— BEGIN DATASET RECORDS —
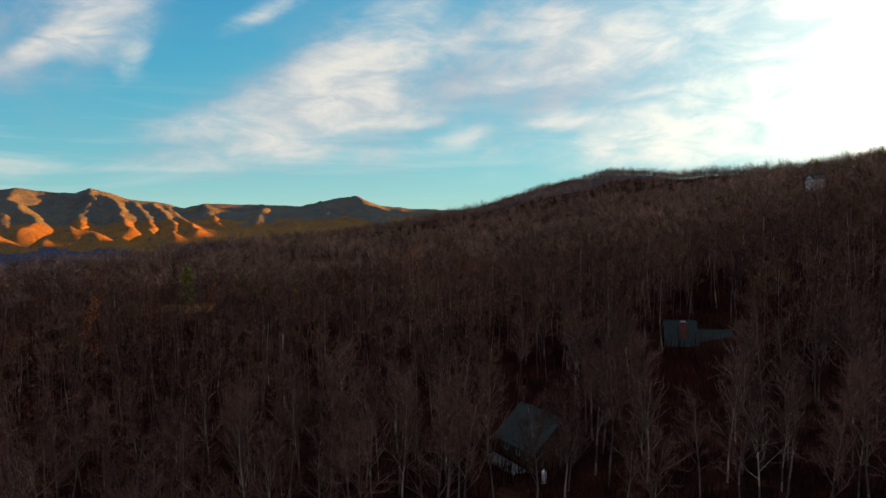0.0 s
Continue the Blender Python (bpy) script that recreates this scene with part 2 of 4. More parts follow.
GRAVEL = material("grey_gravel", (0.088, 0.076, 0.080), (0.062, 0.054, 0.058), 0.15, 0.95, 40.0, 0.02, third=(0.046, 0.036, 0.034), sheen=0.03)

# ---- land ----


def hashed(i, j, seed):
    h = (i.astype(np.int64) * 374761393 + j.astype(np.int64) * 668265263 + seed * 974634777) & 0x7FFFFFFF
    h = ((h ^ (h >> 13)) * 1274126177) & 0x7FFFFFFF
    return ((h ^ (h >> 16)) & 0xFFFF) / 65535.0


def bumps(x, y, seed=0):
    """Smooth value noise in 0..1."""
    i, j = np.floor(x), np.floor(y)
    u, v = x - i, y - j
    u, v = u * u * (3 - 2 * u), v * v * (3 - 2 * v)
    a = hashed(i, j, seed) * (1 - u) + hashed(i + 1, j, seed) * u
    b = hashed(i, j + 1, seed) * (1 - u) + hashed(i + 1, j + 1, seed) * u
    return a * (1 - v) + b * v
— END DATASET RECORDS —
— BEGIN DATASET RECORDS —
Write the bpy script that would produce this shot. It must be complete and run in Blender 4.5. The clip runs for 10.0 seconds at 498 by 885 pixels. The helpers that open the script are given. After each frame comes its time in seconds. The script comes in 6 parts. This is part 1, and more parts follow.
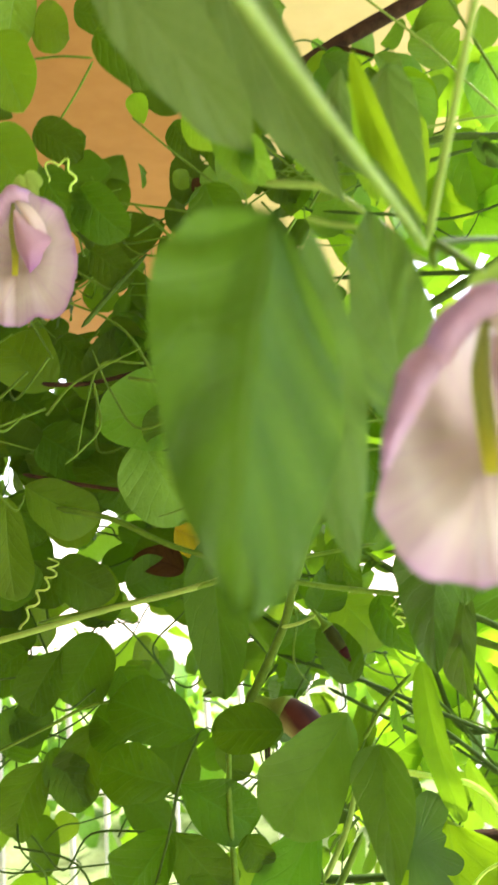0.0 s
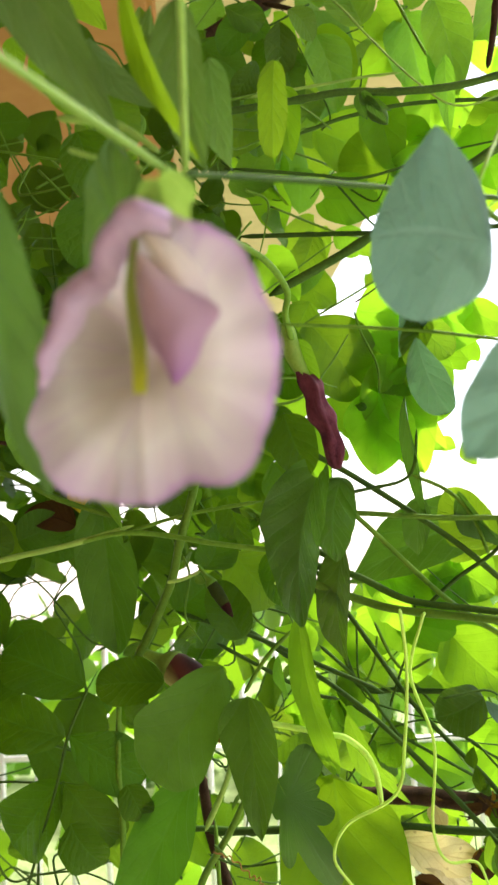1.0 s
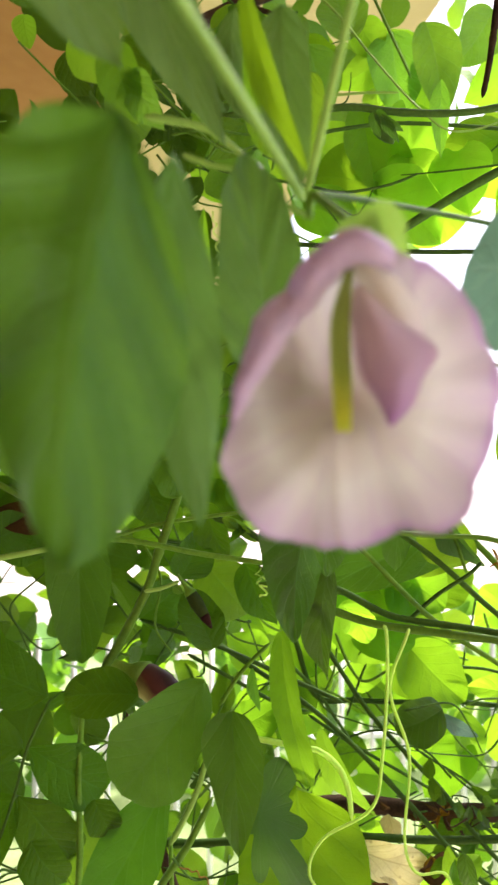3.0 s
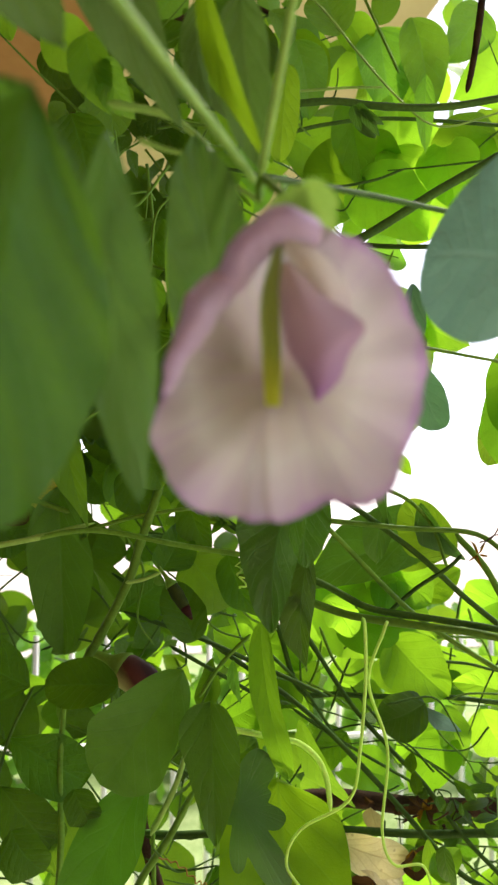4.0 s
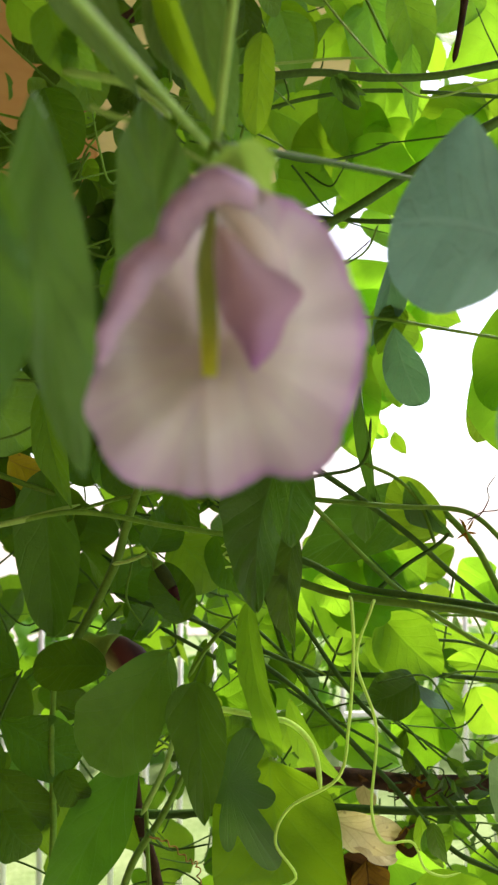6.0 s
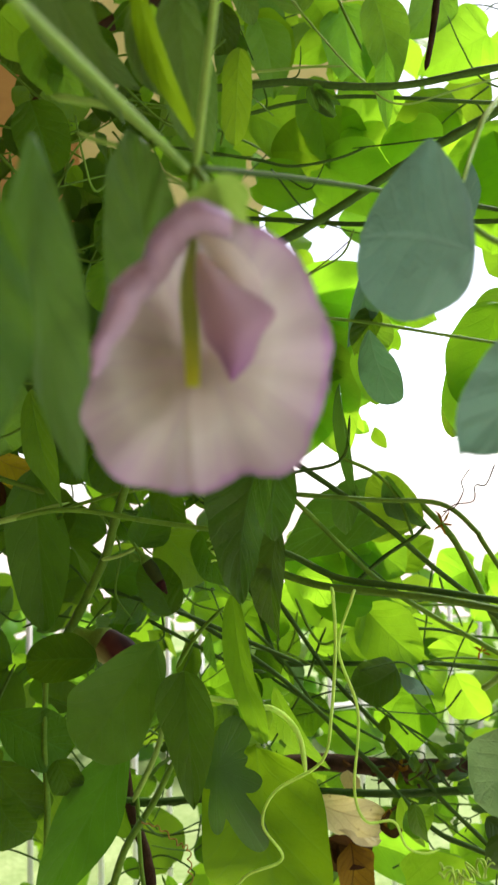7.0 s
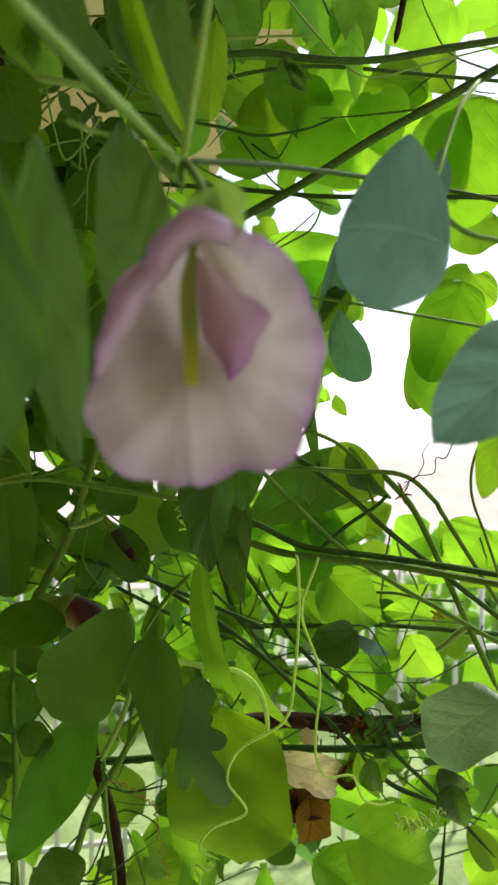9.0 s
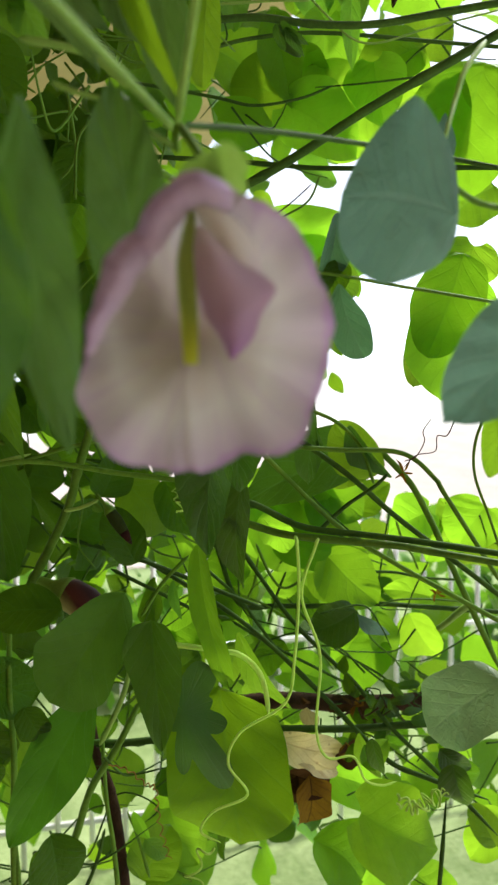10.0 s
— END DATASET RECORDS —
## THE PROBLEM
Copy out precisely the lines from the line with "Continue the Blender" to the line with "return a * (1 - v) + b * v" in the material above, including those two lines and omitting all the rest.

## REPLY TO THE TASK
Continue the Blender Python (bpy) script that recreates this scene with part 2 of 4. More parts follow.
GRAVEL = material("grey_gravel", (0.088, 0.076, 0.080), (0.062, 0.054, 0.058), 0.15, 0.95, 40.0, 0.02, third=(0.046, 0.036, 0.034), sheen=0.03)

# ---- land ----


def hashed(i, j, seed):
    h = (i.astype(np.int64) * 374761393 + j.astype(np.int64) * 668265263 + seed * 974634777) & 0x7FFFFFFF
    h = ((h ^ (h >> 13)) * 1274126177) & 0x7FFFFFFF
    return ((h ^ (h >> 16)) & 0xFFFF) / 65535.0


def bumps(x, y, seed=0):
    """Smooth value noise in 0..1."""
    i, j = np.floor(x), np.floor(y)
    u, v = x - i, y - j
    u, v = u * u * (3 - 2 * u), v * v * (3 - 2 * v)
    a = hashed(i, j, seed) * (1 - u) + hashed(i + 1, j, seed) * u
    b = hashed(i, j + 1, seed) * (1 - u) + hashed(i + 1, j + 1, seed) * u
    return a * (1 - v) + b * v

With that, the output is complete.